The next vulytsya along is Velyka Zhytomyrska, the street on which I work. I am late, but there is no chance of slinking into my kabinet unnoticed: according to Ukrainian etiquette I make a tour of the office and greet everyone before I switch on my computer. Ukrainians are the world’s most enthusiastic hand-shakers.
I start working on a translation. Every hour or so I get up from my chair and make a cup of tea, or step on to the balcony to check that St. Sophia’s Cathedral is still where it was in the morning. From the eighth floor the sound from the city below is a metropolitan hum. One warm Tuesday, Vanya interrupts me every half an hour to help with a legal document that he is reading in English. I explain that I don’t know what ‘vertically aware’ means – or ‘voluntary poultry grading system’, for that matter. At lunchtime a party of us walks to the Mister Snek sandwich bar on Lvivska Ploshcha. In the other direction the cobbled lanes and trinket stalls of Andriyvsky Uzviz (Andrew’s Slope) lead down to Podil. The stalls sell key rings and fridge magnets, t-shirts and caps with ‘Ukraine’ embroidered into them, books and photographs, Lenin busts of several sizes and Dmitry Medvedev matryoshki.

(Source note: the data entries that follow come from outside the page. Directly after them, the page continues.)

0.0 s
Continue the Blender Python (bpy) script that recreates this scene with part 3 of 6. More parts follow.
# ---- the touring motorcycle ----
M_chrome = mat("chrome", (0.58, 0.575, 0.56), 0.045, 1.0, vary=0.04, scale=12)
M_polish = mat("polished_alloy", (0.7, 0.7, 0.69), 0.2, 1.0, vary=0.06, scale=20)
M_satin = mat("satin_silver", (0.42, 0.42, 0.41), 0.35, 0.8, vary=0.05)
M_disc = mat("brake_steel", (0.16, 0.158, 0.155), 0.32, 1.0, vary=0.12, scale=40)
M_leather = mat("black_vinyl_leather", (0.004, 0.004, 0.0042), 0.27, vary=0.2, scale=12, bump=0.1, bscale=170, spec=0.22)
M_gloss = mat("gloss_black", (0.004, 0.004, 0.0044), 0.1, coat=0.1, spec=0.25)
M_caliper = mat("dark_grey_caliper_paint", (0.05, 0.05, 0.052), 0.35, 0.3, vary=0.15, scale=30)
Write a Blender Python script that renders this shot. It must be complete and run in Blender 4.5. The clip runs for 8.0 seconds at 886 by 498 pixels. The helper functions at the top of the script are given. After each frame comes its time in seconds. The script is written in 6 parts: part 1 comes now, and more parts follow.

When I travel home at the end of the day, my route is much the same. At six in the evening the businessmen smell how the rest of Kyiv’s citizens did in the morning, but as I walk to Zoloti Vorota they are masked by the fragrance of chestnut trees – their leaves freshened by a summer shower – and the tantalising aroma of grilled shashlyki as it drifts from a barbecue on the patio of a beer garden. I meet Ana on one of the metro platforms and we push through the crowd together. The woman with the cacti has been replaced by a man selling balloons: I imagine the commotion if they were ever to meet in the passageway. We barge onto a metro train at Teatral’na (they arrive in perfect time when you are in no hurry) and then stop at the Sil’po supermarket on our block to idiosyncratically choose a dinner and snacks for the evening.
When we get home I am exhausted – but not from the work.